Written task
Lift out each line of the data that holds "Euler".
◆ ◆ ◆ ◆ ◆ ◆ ◆
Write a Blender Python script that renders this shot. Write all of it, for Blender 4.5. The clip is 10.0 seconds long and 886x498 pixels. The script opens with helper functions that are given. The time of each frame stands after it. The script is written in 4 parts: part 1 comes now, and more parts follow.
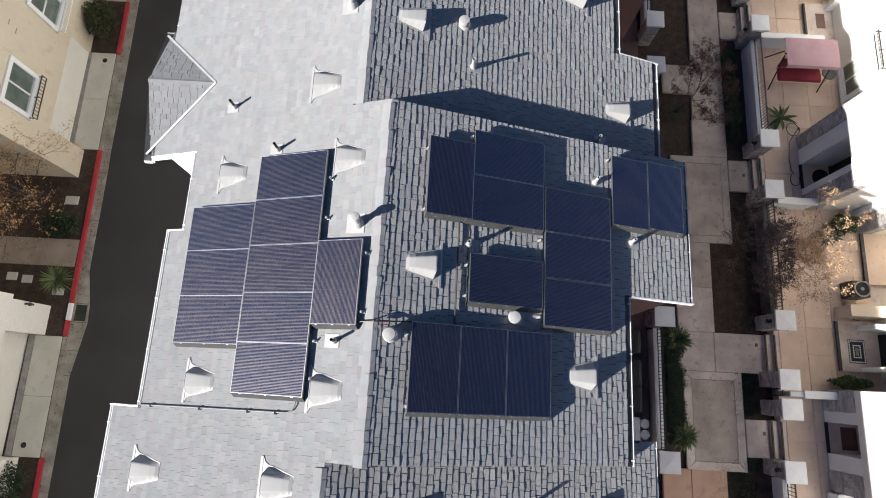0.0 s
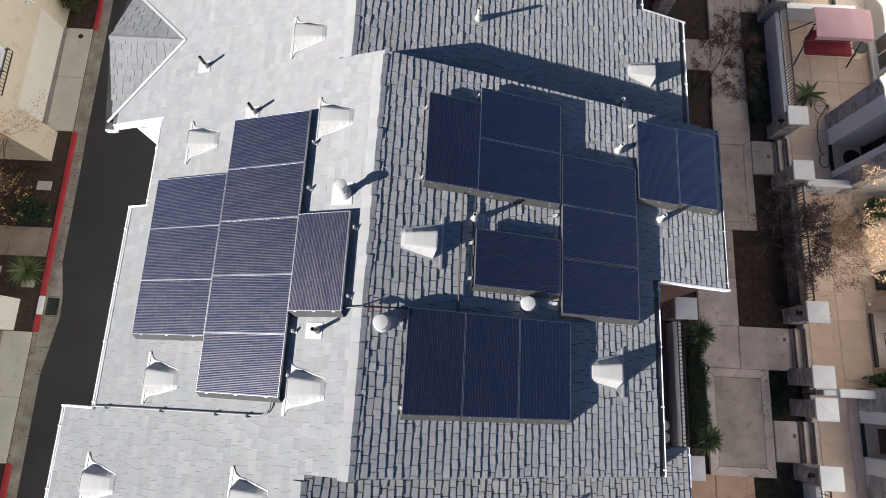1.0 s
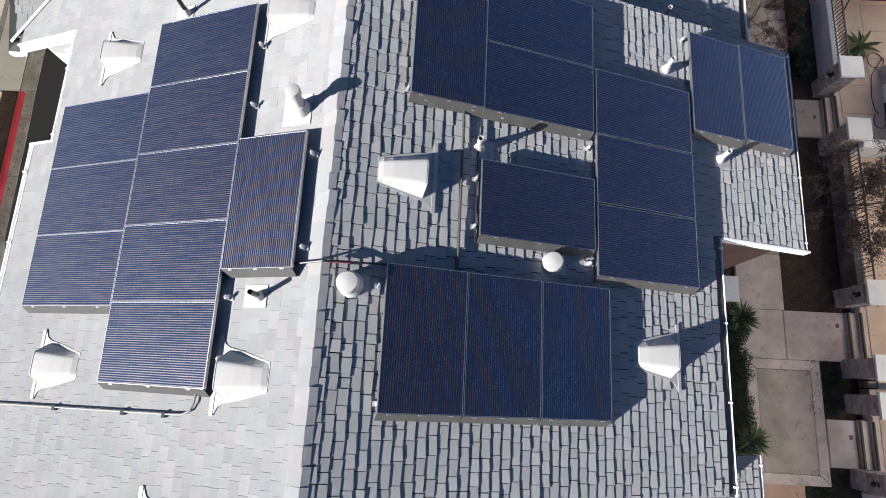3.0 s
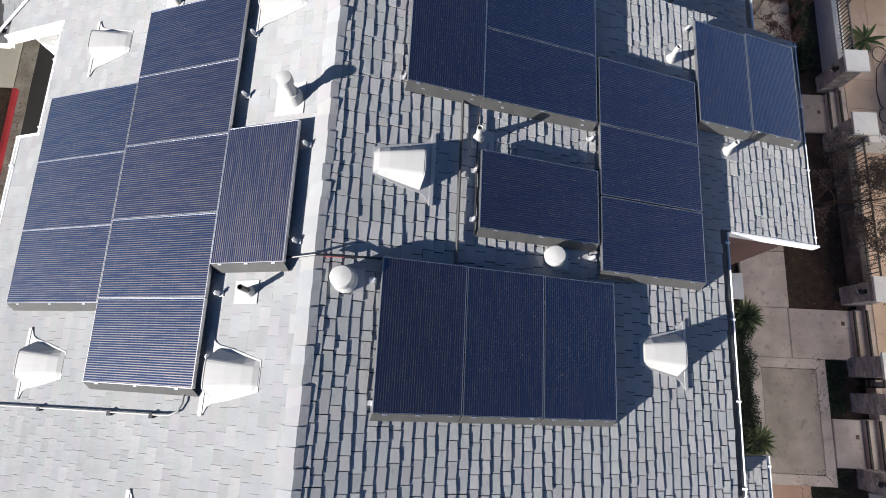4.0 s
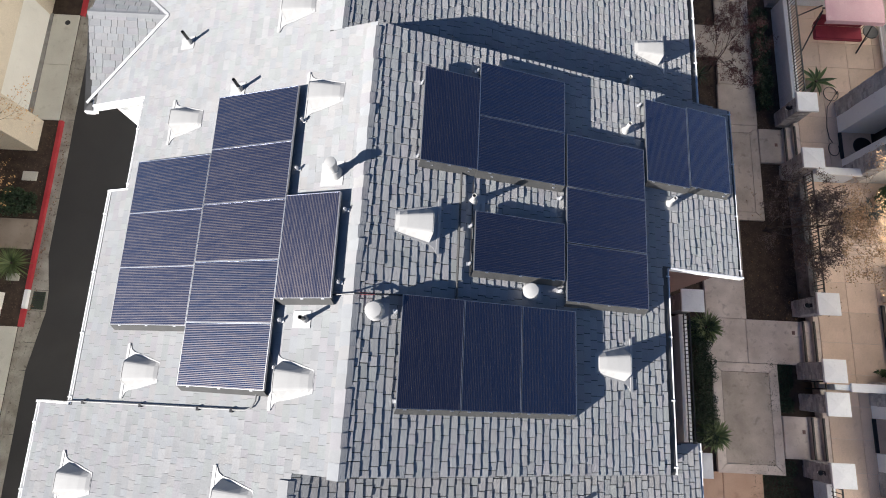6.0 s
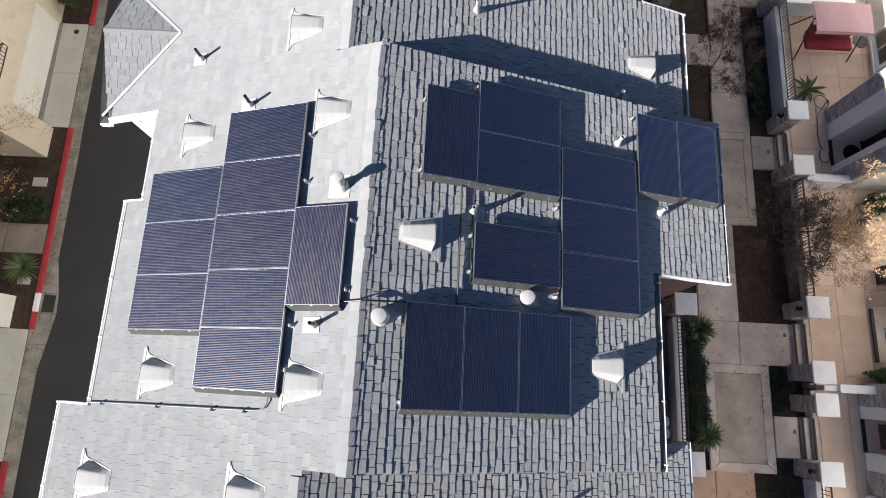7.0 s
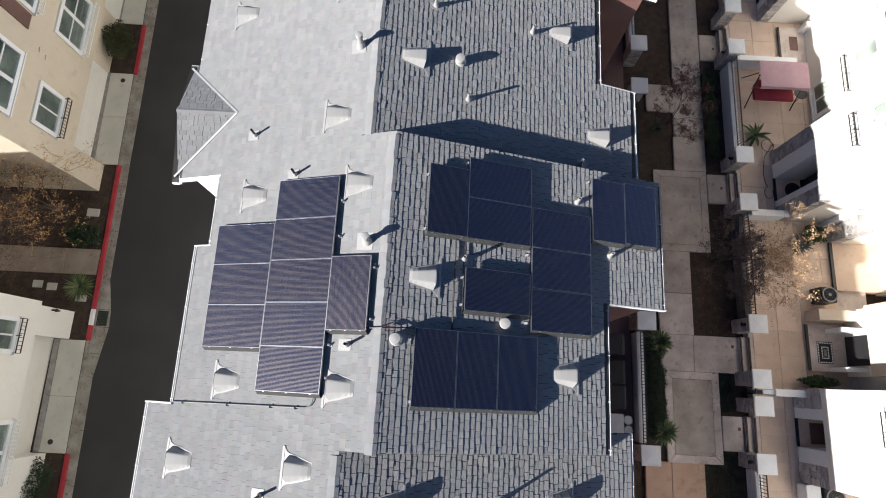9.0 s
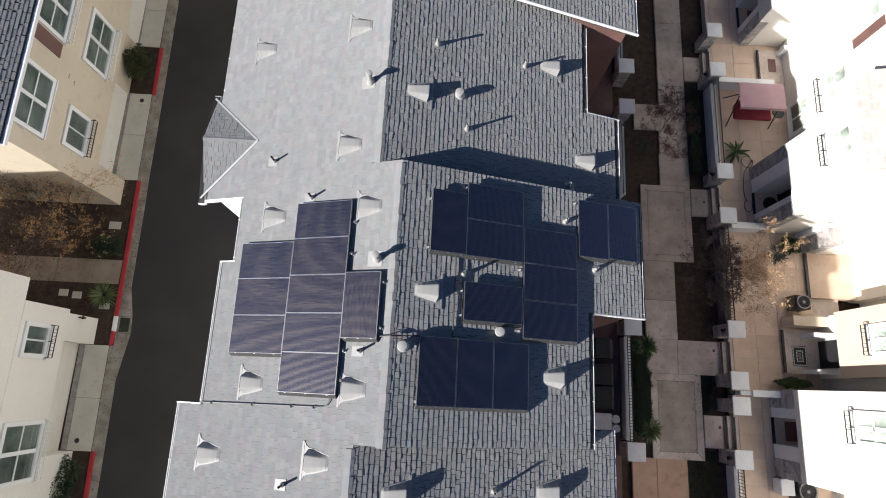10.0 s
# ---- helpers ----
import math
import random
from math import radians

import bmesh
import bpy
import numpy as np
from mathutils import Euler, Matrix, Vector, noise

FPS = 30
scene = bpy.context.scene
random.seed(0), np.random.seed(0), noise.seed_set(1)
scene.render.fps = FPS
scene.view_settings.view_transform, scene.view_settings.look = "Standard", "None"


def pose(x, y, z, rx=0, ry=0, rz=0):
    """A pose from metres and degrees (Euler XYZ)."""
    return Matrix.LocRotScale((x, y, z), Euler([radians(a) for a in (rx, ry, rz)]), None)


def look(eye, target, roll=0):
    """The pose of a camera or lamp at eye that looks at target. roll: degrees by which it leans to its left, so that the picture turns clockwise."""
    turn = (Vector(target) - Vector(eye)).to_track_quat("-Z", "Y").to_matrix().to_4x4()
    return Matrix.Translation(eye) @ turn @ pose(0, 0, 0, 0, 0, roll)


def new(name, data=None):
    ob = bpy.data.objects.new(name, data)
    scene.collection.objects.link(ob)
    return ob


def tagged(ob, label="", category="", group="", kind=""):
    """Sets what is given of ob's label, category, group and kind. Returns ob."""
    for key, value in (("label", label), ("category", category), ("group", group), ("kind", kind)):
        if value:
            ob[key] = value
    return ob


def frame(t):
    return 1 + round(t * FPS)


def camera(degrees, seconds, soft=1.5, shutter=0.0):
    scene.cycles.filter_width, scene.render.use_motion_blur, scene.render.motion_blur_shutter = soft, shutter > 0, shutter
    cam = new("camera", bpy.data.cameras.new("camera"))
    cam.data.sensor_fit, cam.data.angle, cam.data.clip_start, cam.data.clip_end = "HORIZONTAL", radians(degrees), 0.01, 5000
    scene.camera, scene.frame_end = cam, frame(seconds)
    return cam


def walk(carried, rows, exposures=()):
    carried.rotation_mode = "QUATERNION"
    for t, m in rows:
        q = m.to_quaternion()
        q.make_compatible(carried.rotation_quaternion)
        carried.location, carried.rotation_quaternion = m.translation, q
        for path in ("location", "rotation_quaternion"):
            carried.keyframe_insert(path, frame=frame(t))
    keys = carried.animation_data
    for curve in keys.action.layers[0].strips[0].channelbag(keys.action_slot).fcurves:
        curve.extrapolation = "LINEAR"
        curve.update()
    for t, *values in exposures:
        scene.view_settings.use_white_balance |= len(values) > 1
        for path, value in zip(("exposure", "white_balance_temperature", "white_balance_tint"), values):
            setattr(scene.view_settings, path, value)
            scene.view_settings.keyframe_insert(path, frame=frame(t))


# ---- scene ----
◆ ◆ ◆ ◆ ◆ ◆ ◆
Response
from mathutils import Euler, Matrix, Vector, noise
    """A pose from metres and degrees (Euler XYZ)."""
    return Matrix.LocRotScale((x, y, z), Euler([radians(a) for a in (rx, ry, rz)]), None)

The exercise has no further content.